When Presenting Findings
- Disclose by default. Unless there's a specific reason not to (internal ideation, informal exploration), disclose that the research used AI respondents.
- Present accurately. Use language that reflects the nature of the data. Avoid framing that implies quantitative rigor or real-participant validation.
- Recommend validation. For high-stakes decisions, explicitly recommend real-participant validation as a follow-up step. Don't let synthetic research bear more weight than it should.
Industry Standards Are Coming
The market research industry is developing standards for synthetic research. Professional bodies (ESOMAR, Insights Association, MRS) are drafting guidelines. Academic institutions are studying accuracy. Regulators are watching.

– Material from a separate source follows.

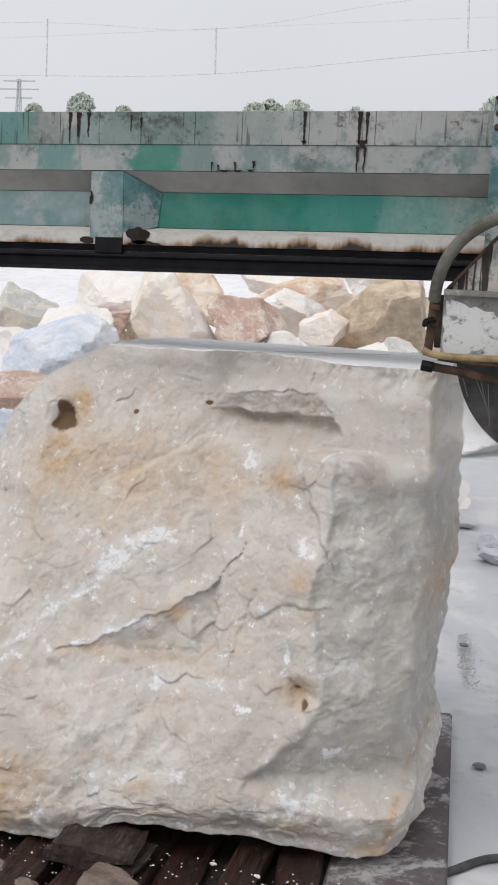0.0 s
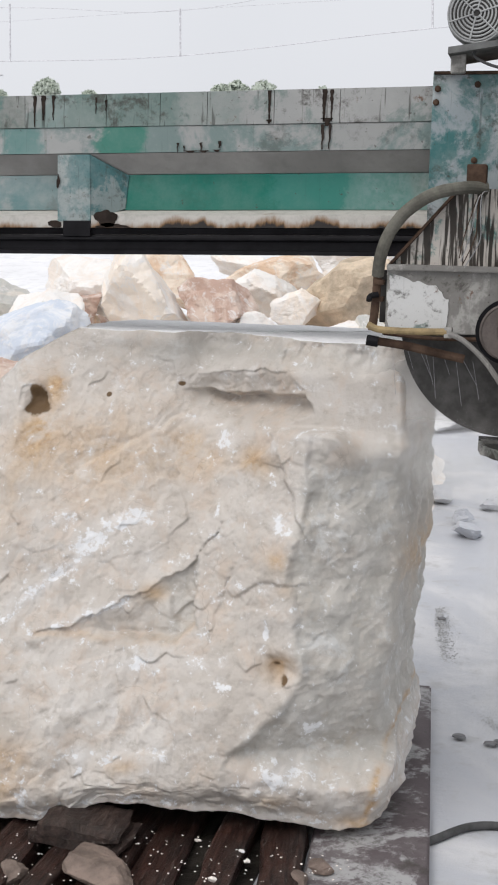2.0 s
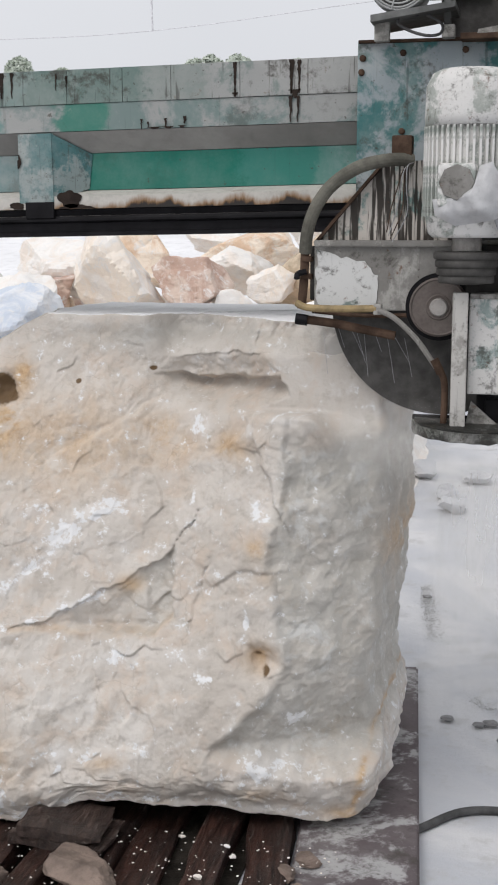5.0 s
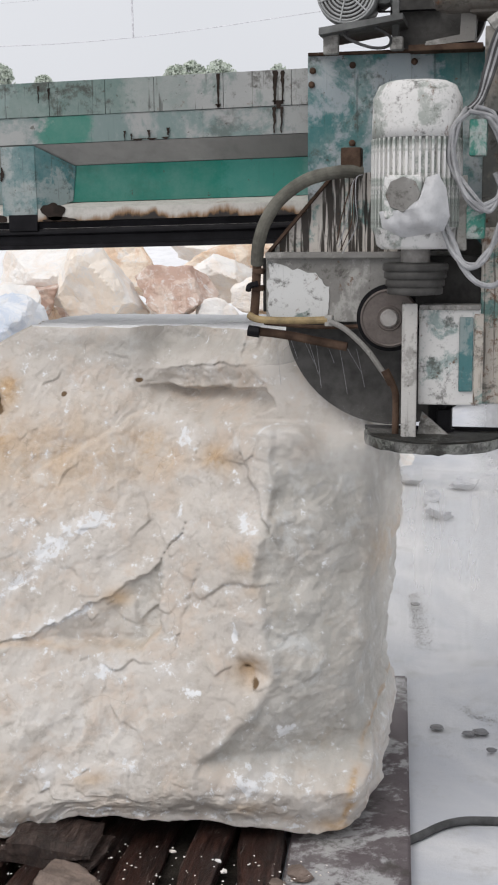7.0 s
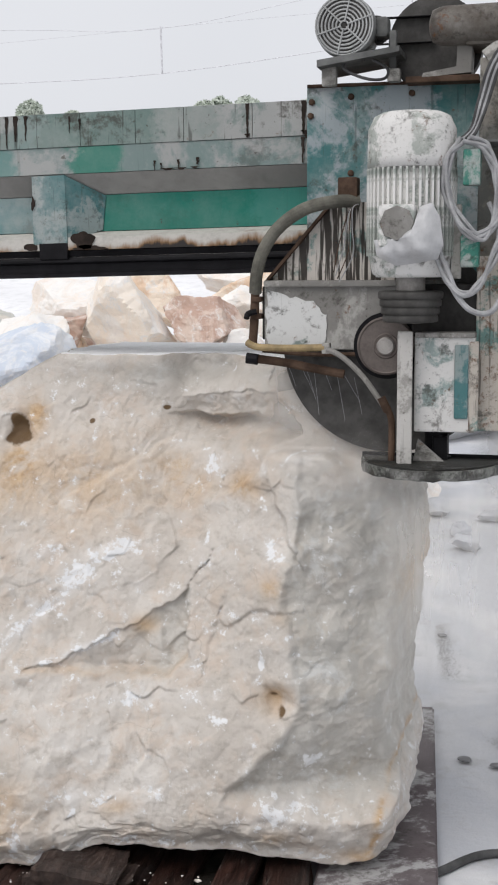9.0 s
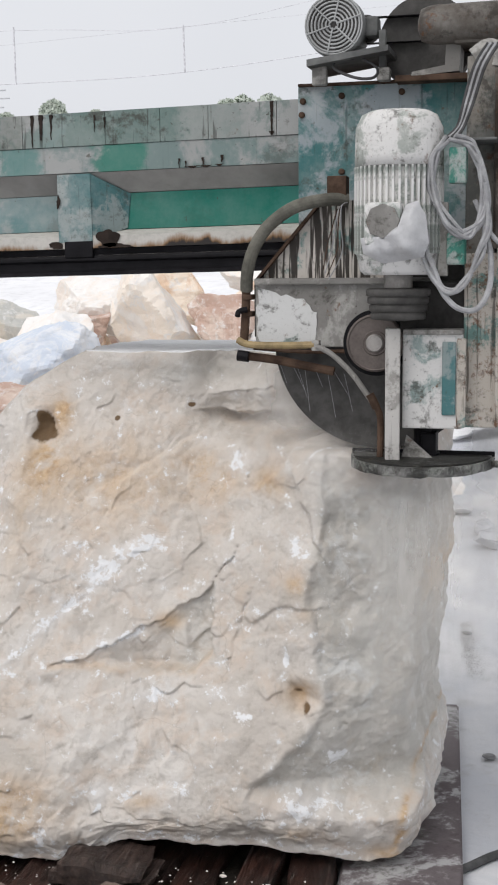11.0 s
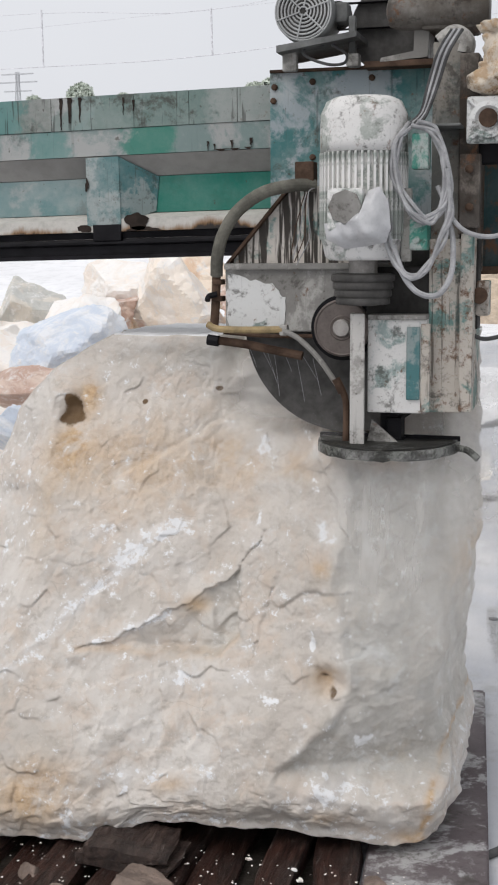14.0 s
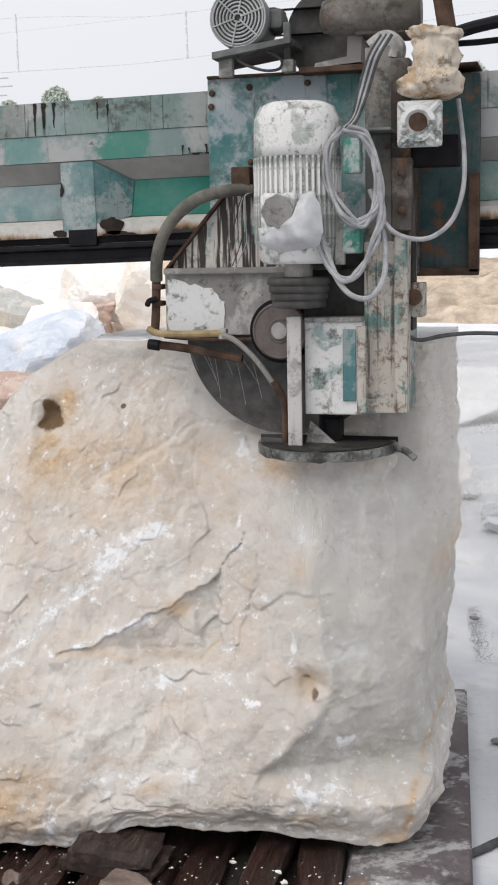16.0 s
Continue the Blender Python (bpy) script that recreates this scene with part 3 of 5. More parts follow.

Teams that adopt ethical practices now will be ahead when formal standards arrive. More importantly, they'll build internal credibility for synthetic research by using it responsibly, which is the only way to sustain its adoption.
The opportunity of AI research is enormous: faster, cheaper, more accessible insight for every team in an organization. The risk is equally clear: if synthetic research is used carelessly, the resulting bad decisions and credibility damage will set back the entire field.
Being rigorous about ethics isn't a constraint on the value of AI research. It's what makes the value sustainable.